Finance brand campaigns favor performance-based structures over flat-fee arrangements. Most deals combine an upfront payment with conversion bonuses, aligning creator and brand incentives around actual business results.

  1. Standard payment structure: 60% upfront upon content delivery, 40% based on performance metrics measured over 30-60 days.
  2. Performance bonuses: Often add 25-50% to the base campaign value for creators who drive meaningful conversions.
  3. CPM rates by category: Investment platforms pay $75-$200 CPM. Credit and banking brands pay $50-$150 CPM. Business software pays $40-$120 CPM with higher seasonal bonuses.

Contract terms usually include 30-90 day category exclusivity clauses. Finance brands want assurance that creators won't promote competing services immediately before or after their campaign. However, exclusivity windows are negotiable, especially for creators with proven track records.

Payment terms have standardized around Net 30 for most finance brands. Newer fintech companies sometimes offer Net 15 to attract higher-tier creators. International payment processing adds 1-2 weeks to most timelines, which matters for creators operating through business entities in different countries.

Frequently Asked Questions

What's the minimum subscriber count finance brands look for?

Most finance brands set their floor around 25,000 subscribers, but average views matter more than subscriber count.

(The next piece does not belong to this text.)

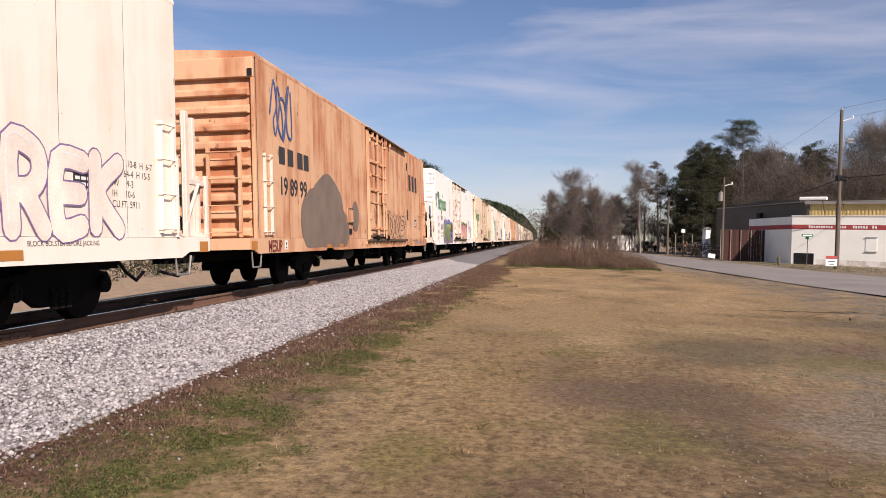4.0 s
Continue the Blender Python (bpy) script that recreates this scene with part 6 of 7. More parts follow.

A channel with 50,000 subscribers averaging 35,000 views will get approved over a 100,000 subscriber channel averaging 18,000 views. Engagement rate above 3% is more important than raw subscriber numbers.

How much do finance brand sponsorships typically pay?

Investment platforms pay $75-$200 CPM for mid-roll integrations. Credit and banking brands pay $50-$150 CPM. A finance creator averaging 40,000 views per video should target $3,000-$6,000 for a standard sponsorship deal. Performance bonuses can add 25-50% to base rates.

Do finance brands prefer exclusive partnerships or one-off deals?

Both, but they structure them differently. One-off campaigns typically include 30-90 day category exclusivity clauses. Long-term partnerships might offer monthly recurring deals with broader exclusivity but higher total compensation. Most brands prefer testing creators with single campaigns before committing to exclusive arrangements.